__DIRECTIONS FOR THIS TASK__.
Take the data below and write out exactly the lines from the one with "curve.update()" through the one with "scene.view_settings.keyframe_insert(path, frame=frame(t))"; omit every other line.

__Data entries__.
────
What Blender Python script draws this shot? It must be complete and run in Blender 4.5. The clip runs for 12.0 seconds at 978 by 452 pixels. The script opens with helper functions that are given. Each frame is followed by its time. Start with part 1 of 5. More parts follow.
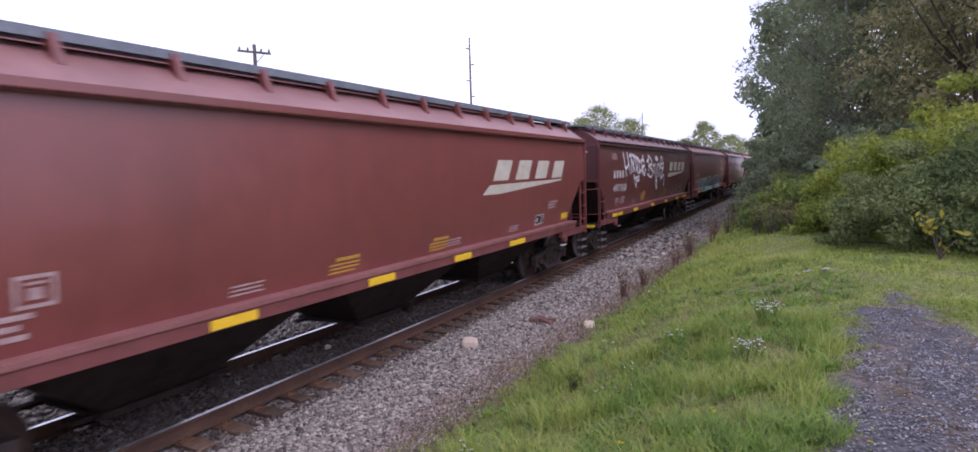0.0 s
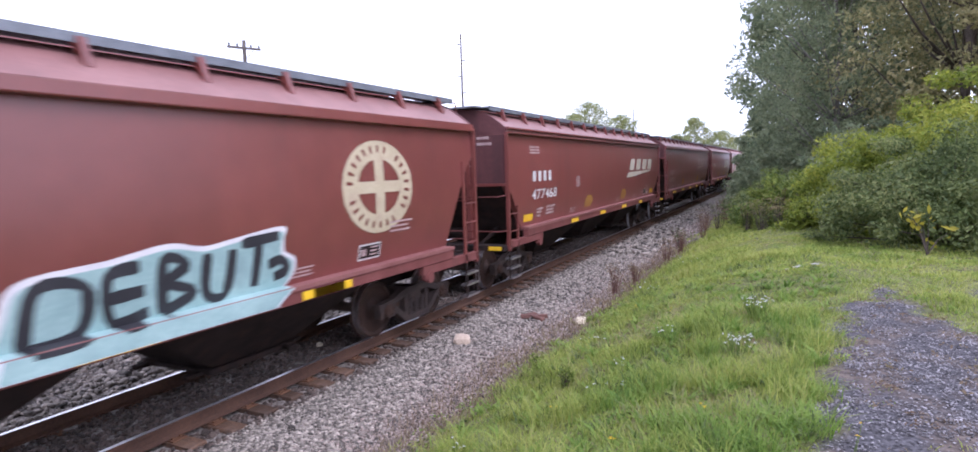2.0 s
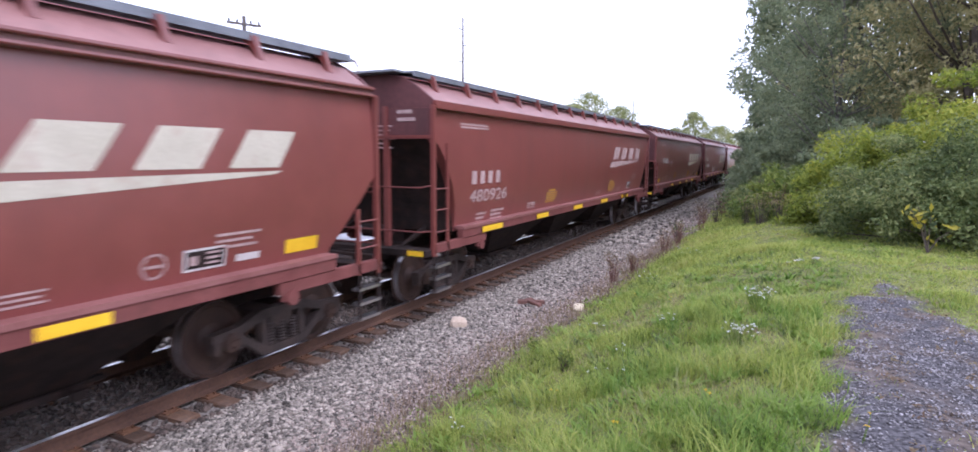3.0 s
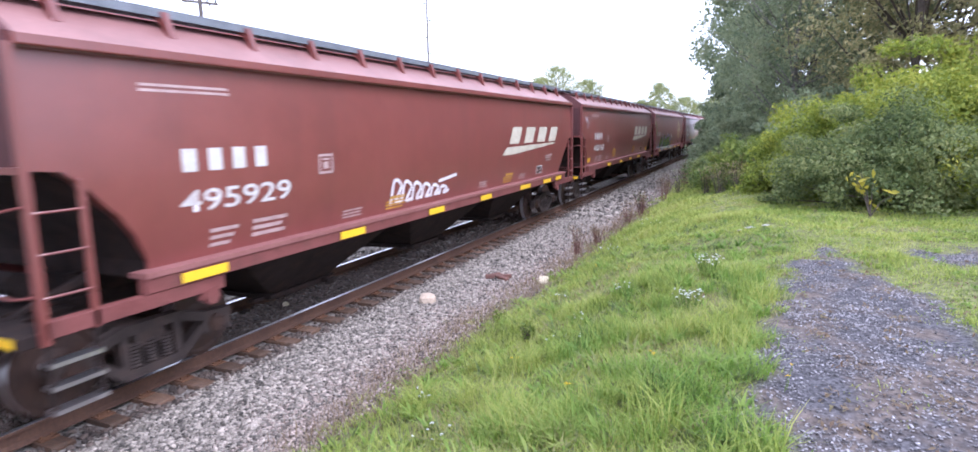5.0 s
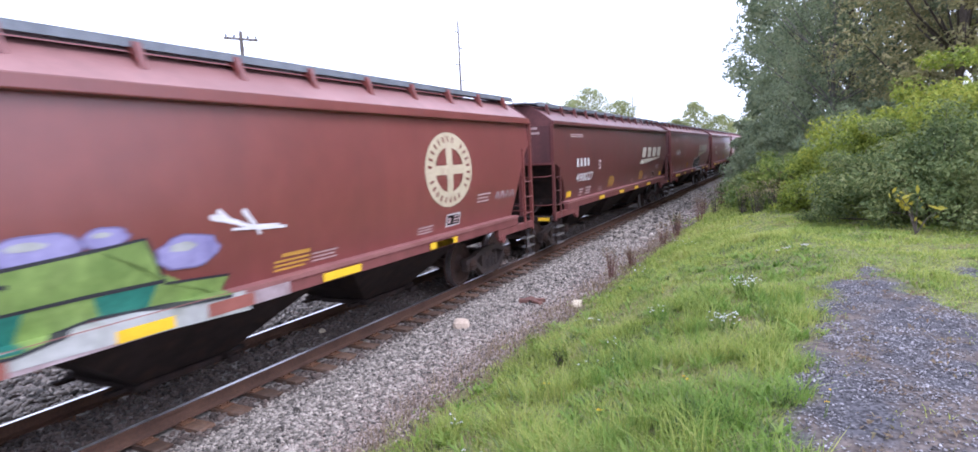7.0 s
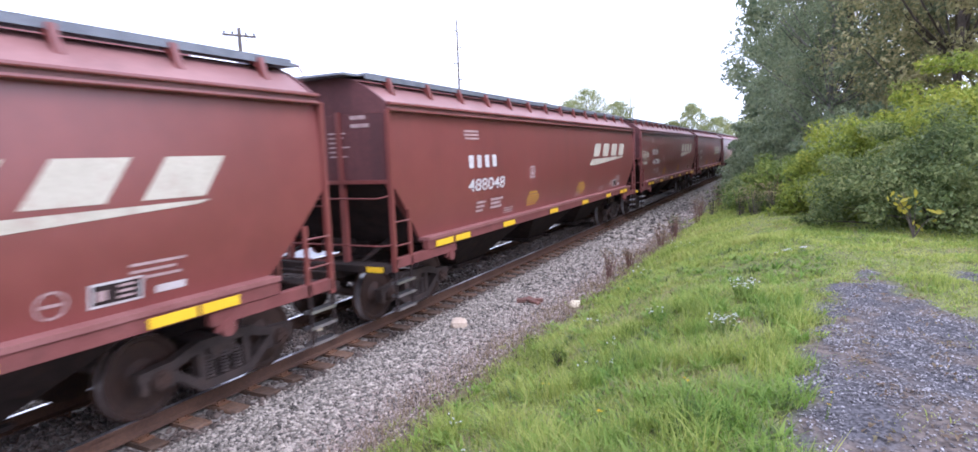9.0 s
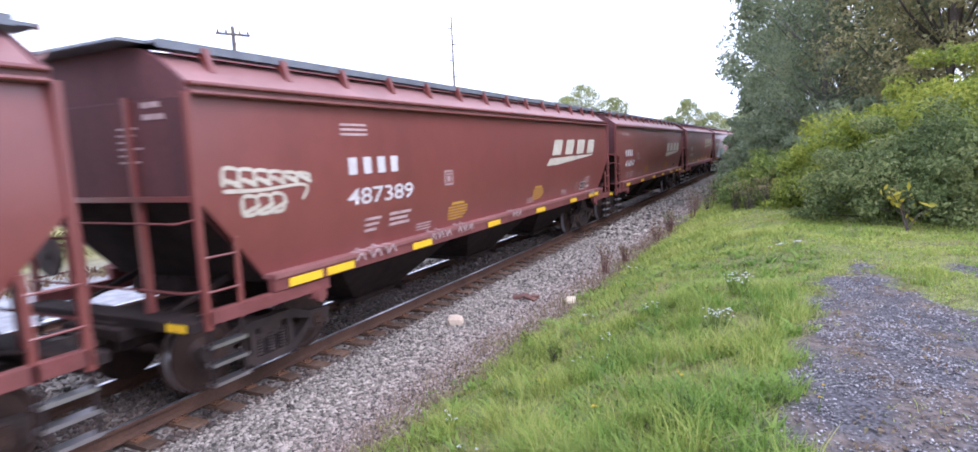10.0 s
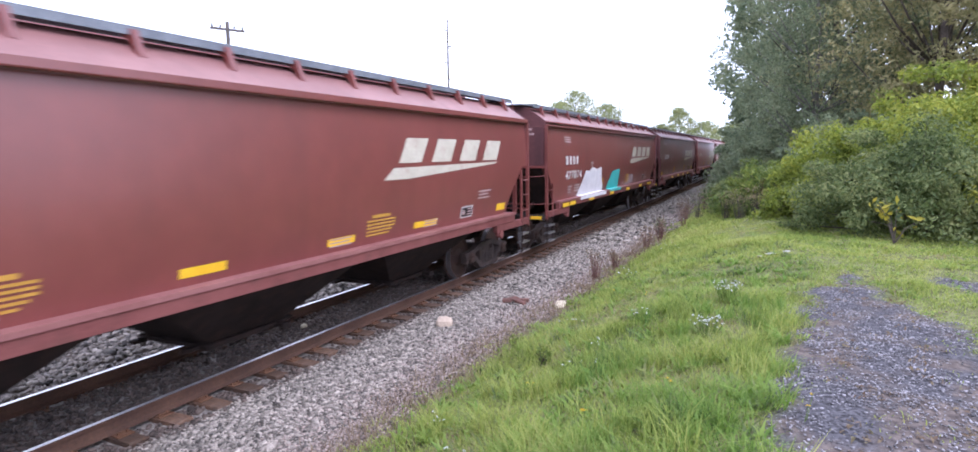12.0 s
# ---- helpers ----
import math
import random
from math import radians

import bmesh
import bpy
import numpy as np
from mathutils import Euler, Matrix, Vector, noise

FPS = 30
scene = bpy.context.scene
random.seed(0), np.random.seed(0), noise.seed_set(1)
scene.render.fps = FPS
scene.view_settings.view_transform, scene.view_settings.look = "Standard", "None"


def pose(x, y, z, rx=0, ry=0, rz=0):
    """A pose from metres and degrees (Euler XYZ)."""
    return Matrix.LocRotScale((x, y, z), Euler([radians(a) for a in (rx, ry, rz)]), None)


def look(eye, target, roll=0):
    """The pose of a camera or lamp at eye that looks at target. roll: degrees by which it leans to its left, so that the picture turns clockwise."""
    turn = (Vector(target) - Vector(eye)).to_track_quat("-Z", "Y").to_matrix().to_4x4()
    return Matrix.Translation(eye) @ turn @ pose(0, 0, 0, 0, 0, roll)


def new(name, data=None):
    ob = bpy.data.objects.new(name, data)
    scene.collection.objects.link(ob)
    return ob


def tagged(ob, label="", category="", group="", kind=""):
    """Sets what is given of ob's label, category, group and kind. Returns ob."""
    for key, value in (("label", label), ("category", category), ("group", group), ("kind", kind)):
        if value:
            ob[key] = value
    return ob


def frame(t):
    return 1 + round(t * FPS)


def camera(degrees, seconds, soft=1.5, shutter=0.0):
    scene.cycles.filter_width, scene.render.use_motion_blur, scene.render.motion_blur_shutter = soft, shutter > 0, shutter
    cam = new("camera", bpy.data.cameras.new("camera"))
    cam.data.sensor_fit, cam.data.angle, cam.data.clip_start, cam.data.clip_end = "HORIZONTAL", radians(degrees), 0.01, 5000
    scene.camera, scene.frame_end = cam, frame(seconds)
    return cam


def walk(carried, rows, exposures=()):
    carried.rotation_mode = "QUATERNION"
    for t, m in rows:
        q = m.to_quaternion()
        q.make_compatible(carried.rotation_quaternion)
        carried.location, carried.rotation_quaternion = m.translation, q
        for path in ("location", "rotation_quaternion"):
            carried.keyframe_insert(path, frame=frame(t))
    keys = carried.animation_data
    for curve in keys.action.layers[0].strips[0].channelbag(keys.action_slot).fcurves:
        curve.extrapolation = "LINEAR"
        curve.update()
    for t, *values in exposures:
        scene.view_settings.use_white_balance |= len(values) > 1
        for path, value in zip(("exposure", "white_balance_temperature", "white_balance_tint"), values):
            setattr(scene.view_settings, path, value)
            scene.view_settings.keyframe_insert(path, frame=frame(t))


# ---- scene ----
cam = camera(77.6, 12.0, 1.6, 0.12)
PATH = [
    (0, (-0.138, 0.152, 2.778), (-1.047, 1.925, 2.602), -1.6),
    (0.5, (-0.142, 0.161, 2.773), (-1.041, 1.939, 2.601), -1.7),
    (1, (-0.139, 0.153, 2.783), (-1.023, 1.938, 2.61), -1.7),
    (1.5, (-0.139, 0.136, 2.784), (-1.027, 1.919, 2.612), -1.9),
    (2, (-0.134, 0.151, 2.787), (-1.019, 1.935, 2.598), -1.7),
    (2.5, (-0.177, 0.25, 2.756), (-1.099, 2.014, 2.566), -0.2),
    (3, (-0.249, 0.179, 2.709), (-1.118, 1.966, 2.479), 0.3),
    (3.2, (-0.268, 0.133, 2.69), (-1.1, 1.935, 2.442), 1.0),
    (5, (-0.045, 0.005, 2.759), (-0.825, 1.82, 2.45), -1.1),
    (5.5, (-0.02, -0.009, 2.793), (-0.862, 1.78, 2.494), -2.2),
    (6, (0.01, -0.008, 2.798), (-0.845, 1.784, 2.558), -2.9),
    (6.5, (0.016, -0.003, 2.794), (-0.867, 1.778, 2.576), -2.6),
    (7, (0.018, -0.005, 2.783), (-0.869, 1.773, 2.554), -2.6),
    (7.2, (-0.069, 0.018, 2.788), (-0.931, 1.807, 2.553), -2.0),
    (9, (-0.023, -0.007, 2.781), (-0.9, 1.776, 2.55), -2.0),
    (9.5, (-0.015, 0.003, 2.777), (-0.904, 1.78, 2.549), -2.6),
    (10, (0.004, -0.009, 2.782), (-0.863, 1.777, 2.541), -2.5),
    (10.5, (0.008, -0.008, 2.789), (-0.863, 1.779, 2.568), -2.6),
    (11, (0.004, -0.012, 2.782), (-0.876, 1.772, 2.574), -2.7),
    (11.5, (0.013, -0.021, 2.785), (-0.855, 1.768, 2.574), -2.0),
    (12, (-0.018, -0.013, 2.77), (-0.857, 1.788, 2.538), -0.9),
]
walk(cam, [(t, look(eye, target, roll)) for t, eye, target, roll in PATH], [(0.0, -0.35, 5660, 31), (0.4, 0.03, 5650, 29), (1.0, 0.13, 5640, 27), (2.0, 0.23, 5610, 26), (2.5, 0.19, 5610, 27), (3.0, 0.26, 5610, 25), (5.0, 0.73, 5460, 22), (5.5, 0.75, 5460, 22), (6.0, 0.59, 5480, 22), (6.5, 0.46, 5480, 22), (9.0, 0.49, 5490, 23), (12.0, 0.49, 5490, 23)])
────
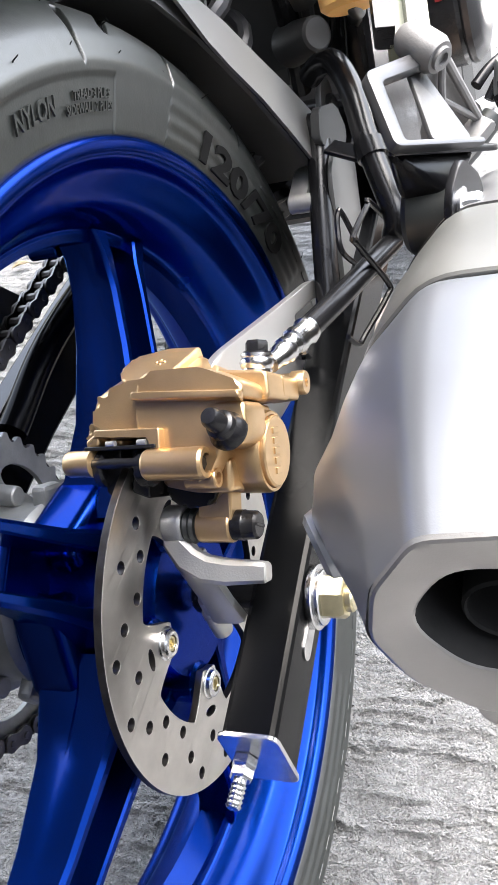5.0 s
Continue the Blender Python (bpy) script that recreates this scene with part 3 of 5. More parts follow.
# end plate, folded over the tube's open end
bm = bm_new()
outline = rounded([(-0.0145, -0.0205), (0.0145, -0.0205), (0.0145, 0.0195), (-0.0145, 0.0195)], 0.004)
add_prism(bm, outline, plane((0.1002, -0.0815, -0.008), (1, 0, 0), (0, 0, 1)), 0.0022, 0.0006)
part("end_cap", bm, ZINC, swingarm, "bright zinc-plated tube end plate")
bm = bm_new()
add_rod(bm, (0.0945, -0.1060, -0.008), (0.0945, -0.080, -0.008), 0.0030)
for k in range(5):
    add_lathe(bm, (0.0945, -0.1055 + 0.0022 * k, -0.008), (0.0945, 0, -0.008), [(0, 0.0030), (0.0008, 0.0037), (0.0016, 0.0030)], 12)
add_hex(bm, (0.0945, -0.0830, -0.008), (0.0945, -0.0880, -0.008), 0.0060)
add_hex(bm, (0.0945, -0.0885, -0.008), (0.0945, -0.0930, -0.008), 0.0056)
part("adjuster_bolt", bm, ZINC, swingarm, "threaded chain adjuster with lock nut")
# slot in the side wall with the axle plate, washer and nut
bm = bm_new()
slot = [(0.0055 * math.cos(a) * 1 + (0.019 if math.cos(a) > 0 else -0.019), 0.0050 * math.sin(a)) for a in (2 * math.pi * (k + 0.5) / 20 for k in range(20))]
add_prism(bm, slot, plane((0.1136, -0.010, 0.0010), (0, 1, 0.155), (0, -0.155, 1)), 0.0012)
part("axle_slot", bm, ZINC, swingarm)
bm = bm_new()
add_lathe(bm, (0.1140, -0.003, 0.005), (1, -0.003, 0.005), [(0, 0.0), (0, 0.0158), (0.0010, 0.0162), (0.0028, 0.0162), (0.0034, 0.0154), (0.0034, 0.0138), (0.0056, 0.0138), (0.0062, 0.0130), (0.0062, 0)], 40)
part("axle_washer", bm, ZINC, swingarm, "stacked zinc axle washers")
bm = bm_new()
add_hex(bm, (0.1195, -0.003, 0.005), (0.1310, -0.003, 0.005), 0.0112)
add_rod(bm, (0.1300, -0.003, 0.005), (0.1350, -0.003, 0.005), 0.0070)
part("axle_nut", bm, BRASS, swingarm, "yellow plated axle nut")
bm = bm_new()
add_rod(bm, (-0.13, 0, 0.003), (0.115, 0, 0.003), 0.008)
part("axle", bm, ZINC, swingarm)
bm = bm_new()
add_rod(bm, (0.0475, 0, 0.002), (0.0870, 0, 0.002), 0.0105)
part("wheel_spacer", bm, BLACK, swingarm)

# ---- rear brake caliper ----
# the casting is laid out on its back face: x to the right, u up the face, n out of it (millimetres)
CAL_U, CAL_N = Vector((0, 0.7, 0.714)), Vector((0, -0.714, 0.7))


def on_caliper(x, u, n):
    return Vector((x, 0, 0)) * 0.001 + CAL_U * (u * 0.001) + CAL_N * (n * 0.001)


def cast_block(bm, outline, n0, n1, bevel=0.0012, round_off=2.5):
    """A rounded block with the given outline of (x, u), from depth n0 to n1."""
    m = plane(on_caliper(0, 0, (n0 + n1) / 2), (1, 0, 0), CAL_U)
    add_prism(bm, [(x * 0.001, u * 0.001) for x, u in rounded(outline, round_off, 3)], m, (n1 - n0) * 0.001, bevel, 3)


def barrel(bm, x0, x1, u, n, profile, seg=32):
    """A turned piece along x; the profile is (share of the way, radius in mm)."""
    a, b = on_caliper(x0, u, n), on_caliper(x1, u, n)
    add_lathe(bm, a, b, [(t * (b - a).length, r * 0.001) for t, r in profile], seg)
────
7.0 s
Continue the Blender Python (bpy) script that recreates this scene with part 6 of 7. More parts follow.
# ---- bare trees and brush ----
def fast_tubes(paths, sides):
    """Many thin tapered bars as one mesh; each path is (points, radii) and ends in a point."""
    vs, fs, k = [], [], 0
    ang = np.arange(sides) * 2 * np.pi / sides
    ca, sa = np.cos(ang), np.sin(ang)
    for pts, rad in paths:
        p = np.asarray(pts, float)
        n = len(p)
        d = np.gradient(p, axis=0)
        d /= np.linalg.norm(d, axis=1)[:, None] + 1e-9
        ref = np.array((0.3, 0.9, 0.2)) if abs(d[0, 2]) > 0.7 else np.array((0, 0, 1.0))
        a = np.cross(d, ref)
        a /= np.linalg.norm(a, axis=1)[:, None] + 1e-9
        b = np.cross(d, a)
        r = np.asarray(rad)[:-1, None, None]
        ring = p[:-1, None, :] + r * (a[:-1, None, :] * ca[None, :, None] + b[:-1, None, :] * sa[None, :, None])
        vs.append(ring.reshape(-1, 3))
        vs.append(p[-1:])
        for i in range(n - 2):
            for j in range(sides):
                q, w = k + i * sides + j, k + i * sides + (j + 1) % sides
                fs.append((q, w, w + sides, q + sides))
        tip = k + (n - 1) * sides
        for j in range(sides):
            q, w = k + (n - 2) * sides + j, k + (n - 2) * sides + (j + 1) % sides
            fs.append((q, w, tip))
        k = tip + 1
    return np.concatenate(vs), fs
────
__RESPONSE__.
        curve.update()
    for t, *values in exposures:
        scene.view_settings.use_white_balance |= len(values) > 1
        for path, value in zip(("exposure", "white_balance_temperature", "white_balance_tint"), values):
            setattr(scene.view_settings, path, value)
            scene.view_settings.keyframe_insert(path, frame=frame(t))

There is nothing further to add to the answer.